Without including the pictures, copy out every line below.

+ + + + + + +

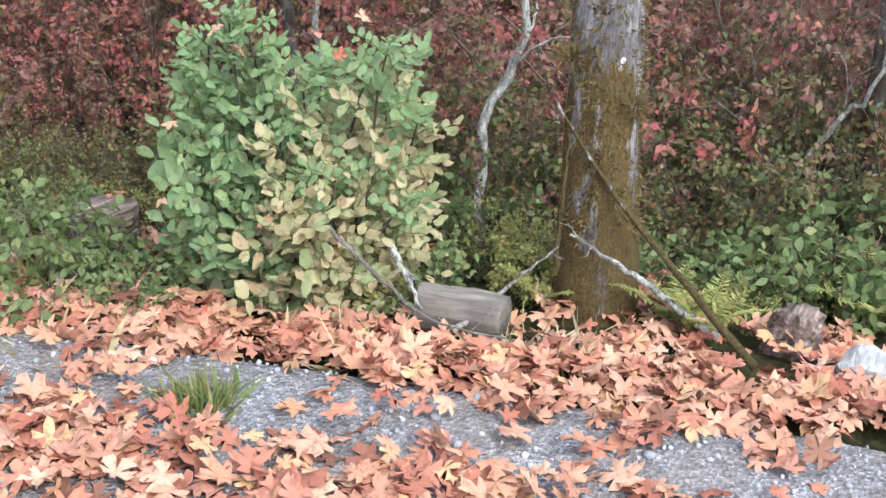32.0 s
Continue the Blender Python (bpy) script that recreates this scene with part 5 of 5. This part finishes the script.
lay(15000, 0.9, 4.4, -0.6, 4.2, 0.075)
lay(3500, 0.3, 5.0, -6.0, -0.6, 0.1)
lay(14000, -1.5, 3.4, 4.2, 9.0, 0.095)
lay(10000, -4.5, 2.6, 9.0, 20.0, 0.115)
lay(5000, -12.0, 0.5, 20.0, 46.0, 0.2)
lay(500, -8.5, -1.0, 3.0, 30.0, 0.15)
litter = thing("leaf_litter", (2.5, 2.0, 0), "thick litter of salmon-orange fallen maple leaves on the gravel", "leaf litter", "", "stuff")


def lay_mesh(items, rng):
    a = np.array(items)
    m = len(a)
    ang = rng.uniform(0, 2 * math.pi, m)
    fwd = np.stack([np.cos(ang), np.sin(ang), rng.normal(size=m) * 0.22], 1)
    nrm = np.stack([rng.normal(size=m) * 0.4, rng.normal(size=m) * 0.4, np.ones(m)], 1)
    g = Geo()
    g.leaves(a[:, :3], fwd, a[:, 3], MAPLE, rng, 1.0, nrm)
    return g


tagged(part("leaf_bed", lay_mesh(rest, lr), LITTER, litter), kind="stuff")
shapes = []
for i in range(12):
    g = lay_mesh([(0, 0, 0, 0.15)], lr)
    shapes.append(g.mesh("leaf", LITTER))
LITTER_ONE = LITTER.copy()
LITTER_ONE.name = "single_fallen_leaf"
for n in LITTER_ONE.node_tree.nodes:
    if n.bl_idname == "ShaderNodeNewGeometry":
        info = LITTER_ONE.node_tree.nodes.new("ShaderNodeObjectInfo")
        for l in list(LITTER_ONE.node_tree.links):
            if l.from_node == n: LITTER_ONE.node_tree.links.new(info.outputs["Random"], l.to_socket)
        break
for me in shapes:
    me.materials[0] = LITTER_ONE
for i, (x, y, z, s) in enumerate(near):
    ob = new("leaf", shapes[i % 12])
    ob.parent = litter
    ob.location = (x - 2.5, y - 2.0, z)
    ob.rotation_euler = (0, 0, lr.uniform(0, 6.28))
    ob.scale = (s / 0.15,) * 3

# loose stones on the shoulder
g = Geo()
ico = bmesh.new()
bmesh.ops.create_icosphere(ico, subdivisions=1, radius=1)
iv = np.array([v.co[:] for v in ico.verts])
it = [[v.index for v in f.verts] for f in ico.faces]
ico.free()
for i in range(7000):
    y = -0.4 + 6.5 * lr.uniform()
    x = lr.uniform(road_right(y) + 0.05, bank_edge(y) + 0.05)
    if x < 0.7: continue
    r = 0.004 + 0.007 * lr.uniform() ** 2 + (0.012 if lr.uniform() < 0.02 else 0)
    v = iv * r * lr.uniform(0.6, 1.2, 3) * lr.uniform(0.85, 1.15, (len(iv), 1))
    g.add(v + np.array([x, y, shoulder_z(x, y) + r * 0.3]), it)
PEBBLE = bpy.data.materials.new("pebble")
PEBBLE.use_nodes = True
pt = PEBBLE.node_tree
pt.nodes["Principled BSDF"].inputs["Roughness"].default_value = 0.9
pt.links.new(ramp(pt, pt.nodes.new("ShaderNodeNewGeometry").outputs["Random Per Island"], even([(0.17, 0.175, 0.19), (0.30, 0.31, 0.34), (0.23, 0.23, 0.25), (0.50, 0.51, 0.52), (0.27, 0.28, 0.31)])), pt.nodes["Principled BSDF"].inputs["Base Color"])
tagged(new("loose_gravel", g.mesh("loose_gravel", PEBBLE, False)), "loose grey gravel stones on the shoulder", "gravel", kind="stuff")


# small loose things
def stake(az, d, h):
    p = at(az, d)
    t = thing("marker_stake", p, "small white wooden stake in the gravel edge", "stake")
    bm = Geo()
    w, e = 0.008, 0.004
    v = [(p[0] + sx * w, p[1] + sy * e, p[2] - 0.05 + z) for z in (0, h + 0.05) for sx, sy in ((-1, -1), (1, -1), (1, 1), (-1, 1))] + [(p[0], p[1], p[2] + h + 0.012)]
    bm.add(v, [(4, 5, 8), (5, 6, 8), (6, 7, 8), (7, 4, 8)], [(0, 1, 5, 4), (1, 2, 6, 5), (2, 3, 7, 6), (3, 0, 4, 7)])
    part("peg", bm, BARK_WHITE, t, smooth=False)


stake(32.6, 4.35, 0.10)
pr = np.random.default_rng(55)
for i in range(14):
    a, d = pr.uniform(-1.2, 3.4), pr.uniform(17.5, 22)
    b = a + pr.normal() * 1.3
    stick((raised(a, d, 0.05), raised((a + b) / 2, d - 0.2, 0.18), raised(b, d - 0.4, pr.uniform(0.05, 0.4))), 0.02, "pale dead branch in a brush pile on the bank", BARK_WHITE if i % 2 else DRIFTWOOD, 60 + i)
for i in range(5):
    a = pr.uniform(10.2, 12.4)
    stick((raised(a, 11.2, 0.0), raised(a + pr.normal() * 0.5, 11.0, 0.25), raised(a + pr.normal() * 1.0, 10.9, 0.45)), 0.012, "dead grey branch standing up by the fallen logs", BARK_TWIG, 80 + i)
stick((at(22.6, 6.3, 10.9), at(25.0, 6.1, 8.2), at(27.4, 5.9, 5.9), at(27.9, 5.9, 6.6)), 0.007, "thin white dead branch hung up in the stems", BARK_WHITE, 90)
stick((raised(23.6, 7.6, 0.12), raised(25.4, 7.3, 0.2), raised(27.0, 7.2, 0.22)), 0.022, "mossy dead branch on the ground by the clump", BARK_MOSS, 92)
for i, (az, d, el) in enumerate(((55.0, 3.52, -11.9), (56.0, 3.5, -13.0), (59.4, 3.5, -12.2), (60.4, 3.52, -13.2), (52.9, 3.6, -16.2), (54.6, 3.5, -18.8), (57.0, 3.48, -20.5), (52.4, 3.6, -19.6), (61.6, 3.5, -11.4), (49.7, 3.92, -19.3), (50.5, 3.94, -19.3))):
    p = at(az, d, el)
    ob = new("caught_leaf", shapes[i])
    ob.location = p
    ob.rotation_euler = (lr.uniform(-0.9, 0.9) if i < 9 else 0, lr.uniform(-0.9, 0.9) if i < 9 else 0, lr.uniform(0, 6.28))
    ob.scale = (0.28,) * 3
    tagged(ob, "orange maple leaf caught in the green shrub" if i < 9 else "orange maple leaf lying on the old stump", "leaf", "caught leaves")

for i, (az, d, s) in enumerate(((46.5, 3.9, 0.8), (49.0, 3.66, 0.7), (50.6, 3.6, 0.7), (48.3, 3.7, 0.5), (51.8, 3.65, 0.5), (47.4, 4.3, 0.8), (62.9, 3.55, 0.7), (64.0, 3.65, 0.8), (76.4, 4.2, 1.0), (79.5, 4.2, 1.0), (82.0, 4.4, 1.2), (85.5, 4.3, 1.3), (70.4, 4.3, 1.0), (67.0, 4.6, 1.3), (44.5, 4.3, 1.0),
                               (17.6, 6.4, 0.8), (19.2, 6.2, 0.9), (20.4, 6.1, 0.9), (15.4, 6.9, 0.8), (28.6, 5.5, 0.9), (30.0, 6.0, 1.1), (42.0, 4.4, 0.9), (88.0, 4.3, 1.4), (81.0, 4.7, 1.6), (84.0, 4.9, 1.7), (25.0, 6.5, 0.9), (13.2, 7.6, 0.9), (11.8, 8.4, 1.0))):
    place(WEED[i % 2], az, d, s, az * 41)
ob = new("hanging_leaf", shapes[3])
ob.location, ob.rotation_euler = at(69.2, 4.0, 11.0), (1.2, 0.2, 0.4)
tagged(ob, "single orange maple leaf hanging from the mossy bough", "leaf")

+ + + + + + +

=== Full response ===
32.0 s
Continue the Blender Python (bpy) script that recreates this scene with part 5 of 5. This part finishes the script.
lay(15000, 0.9, 4.4, -0.6, 4.2, 0.075)
lay(3500, 0.3, 5.0, -6.0, -0.6, 0.1)
lay(14000, -1.5, 3.4, 4.2, 9.0, 0.095)
lay(10000, -4.5, 2.6, 9.0, 20.0, 0.115)
lay(5000, -12.0, 0.5, 20.0, 46.0, 0.2)
lay(500, -8.5, -1.0, 3.0, 30.0, 0.15)
litter = thing("leaf_litter", (2.5, 2.0, 0), "thick litter of salmon-orange fallen maple leaves on the gravel", "leaf litter", "", "stuff")


def lay_mesh(items, rng):
    a = np.array(items)
    m = len(a)
    ang = rng.uniform(0, 2 * math.pi, m)
    fwd = np.stack([np.cos(ang), np.sin(ang), rng.normal(size=m) * 0.22], 1)
    nrm = np.stack([rng.normal(size=m) * 0.4, rng.normal(size=m) * 0.4, np.ones(m)], 1)
    g = Geo()
    g.leaves(a[:, :3], fwd, a[:, 3], MAPLE, rng, 1.0, nrm)
    return g


tagged(part("leaf_bed", lay_mesh(rest, lr), LITTER, litter), kind="stuff")
shapes = []
for i in range(12):
    g = lay_mesh([(0, 0, 0, 0.15)], lr)
    shapes.append(g.mesh("leaf", LITTER))
LITTER_ONE = LITTER.copy()
LITTER_ONE.name = "single_fallen_leaf"
for n in LITTER_ONE.node_tree.nodes:
    if n.bl_idname == "ShaderNodeNewGeometry":
        info = LITTER_ONE.node_tree.nodes.new("ShaderNodeObjectInfo")
        for l in list(LITTER_ONE.node_tree.links):
            if l.from_node == n: LITTER_ONE.node_tree.links.new(info.outputs["Random"], l.to_socket)
        break
for me in shapes:
    me.materials[0] = LITTER_ONE
for i, (x, y, z, s) in enumerate(near):
    ob = new("leaf", shapes[i % 12])
    ob.parent = litter
    ob.location = (x - 2.5, y - 2.0, z)
    ob.rotation_euler = (0, 0, lr.uniform(0, 6.28))
    ob.scale = (s / 0.15,) * 3

# loose stones on the shoulder
g = Geo()
ico = bmesh.new()
bmesh.ops.create_icosphere(ico, subdivisions=1, radius=1)
iv = np.array([v.co[:] for v in ico.verts])
it = [[v.index for v in f.verts] for f in ico.faces]
ico.free()
for i in range(7000):
    y = -0.4 + 6.5 * lr.uniform()
    x = lr.uniform(road_right(y) + 0.05, bank_edge(y) + 0.05)
    if x < 0.7: continue
    r = 0.004 + 0.007 * lr.uniform() ** 2 + (0.012 if lr.uniform() < 0.02 else 0)
    v = iv * r * lr.uniform(0.6, 1.2, 3) * lr.uniform(0.85, 1.15, (len(iv), 1))
    g.add(v + np.array([x, y, shoulder_z(x, y) + r * 0.3]), it)
PEBBLE = bpy.data.materials.new("pebble")
PEBBLE.use_nodes = True
pt = PEBBLE.node_tree
pt.nodes["Principled BSDF"].inputs["Roughness"].default_value = 0.9
pt.links.new(ramp(pt, pt.nodes.new("ShaderNodeNewGeometry").outputs["Random Per Island"], even([(0.17, 0.175, 0.19), (0.30, 0.31, 0.34), (0.23, 0.23, 0.25), (0.50, 0.51, 0.52), (0.27, 0.28, 0.31)])), pt.nodes["Principled BSDF"].inputs["Base Color"])
tagged(new("loose_gravel", g.mesh("loose_gravel", PEBBLE, False)), "loose grey gravel stones on the shoulder", "gravel", kind="stuff")


# small loose things
def stake(az, d, h):
    p = at(az, d)
    t = thing("marker_stake", p, "small white wooden stake in the gravel edge", "stake")
    bm = Geo()
    w, e = 0.008, 0.004
    v = [(p[0] + sx * w, p[1] + sy * e, p[2] - 0.05 + z) for z in (0, h + 0.05) for sx, sy in ((-1, -1), (1, -1), (1, 1), (-1, 1))] + [(p[0], p[1], p[2] + h + 0.012)]
    bm.add(v, [(4, 5, 8), (5, 6, 8), (6, 7, 8), (7, 4, 8)], [(0, 1, 5, 4), (1, 2, 6, 5), (2, 3, 7, 6), (3, 0, 4, 7)])
    part("peg", bm, BARK_WHITE, t, smooth=False)


stake(32.6, 4.35, 0.10)
pr = np.random.default_rng(55)
for i in range(14):
    a, d = pr.uniform(-1.2, 3.4), pr.uniform(17.5, 22)
    b = a + pr.normal() * 1.3
    stick((raised(a, d, 0.05), raised((a + b) / 2, d - 0.2, 0.18), raised(b, d - 0.4, pr.uniform(0.05, 0.4))), 0.02, "pale dead branch in a brush pile on the bank", BARK_WHITE if i % 2 else DRIFTWOOD, 60 + i)
for i in range(5):
    a = pr.uniform(10.2, 12.4)
    stick((raised(a, 11.2, 0.0), raised(a + pr.normal() * 0.5, 11.0, 0.25), raised(a + pr.normal() * 1.0, 10.9, 0.45)), 0.012, "dead grey branch standing up by the fallen logs", BARK_TWIG, 80 + i)
stick((at(22.6, 6.3, 10.9), at(25.0, 6.1, 8.2), at(27.4, 5.9, 5.9), at(27.9, 5.9, 6.6)), 0.007, "thin white dead branch hung up in the stems", BARK_WHITE, 90)
stick((raised(23.6, 7.6, 0.12), raised(25.4, 7.3, 0.2), raised(27.0, 7.2, 0.22)), 0.022, "mossy dead branch on the ground by the clump", BARK_MOSS, 92)
for i, (az, d, el) in enumerate(((55.0, 3.52, -11.9), (56.0, 3.5, -13.0), (59.4, 3.5, -12.2), (60.4, 3.52, -13.2), (52.9, 3.6, -16.2), (54.6, 3.5, -18.8), (57.0, 3.48, -20.5), (52.4, 3.6, -19.6), (61.6, 3.5, -11.4), (49.7, 3.92, -19.3), (50.5, 3.94, -19.3))):
    p = at(az, d, el)
    ob = new("caught_leaf", shapes[i])
    ob.location = p
    ob.rotation_euler = (lr.uniform(-0.9, 0.9) if i < 9 else 0, lr.uniform(-0.9, 0.9) if i < 9 else 0, lr.uniform(0, 6.28))
    ob.scale = (0.28,) * 3
    tagged(ob, "orange maple leaf caught in the green shrub" if i < 9 else "orange maple leaf lying on the old stump", "leaf", "caught leaves")

for i, (az, d, s) in enumerate(((46.5, 3.9, 0.8), (49.0, 3.66, 0.7), (50.6, 3.6, 0.7), (48.3, 3.7, 0.5), (51.8, 3.65, 0.5), (47.4, 4.3, 0.8), (62.9, 3.55, 0.7), (64.0, 3.65, 0.8), (76.4, 4.2, 1.0), (79.5, 4.2, 1.0), (82.0, 4.4, 1.2), (85.5, 4.3, 1.3), (70.4, 4.3, 1.0), (67.0, 4.6, 1.3), (44.5, 4.3, 1.0),
                               (17.6, 6.4, 0.8), (19.2, 6.2, 0.9), (20.4, 6.1, 0.9), (15.4, 6.9, 0.8), (28.6, 5.5, 0.9), (30.0, 6.0, 1.1), (42.0, 4.4, 0.9), (88.0, 4.3, 1.4), (81.0, 4.7, 1.6), (84.0, 4.9, 1.7), (25.0, 6.5, 0.9), (13.2, 7.6, 0.9), (11.8, 8.4, 1.0))):
    place(WEED[i % 2], az, d, s, az * 41)
ob = new("hanging_leaf", shapes[3])
ob.location, ob.rotation_euler = at(69.2, 4.0, 11.0), (1.2, 0.2, 0.4)
tagged(ob, "single orange maple leaf hanging from the mossy bough", "leaf")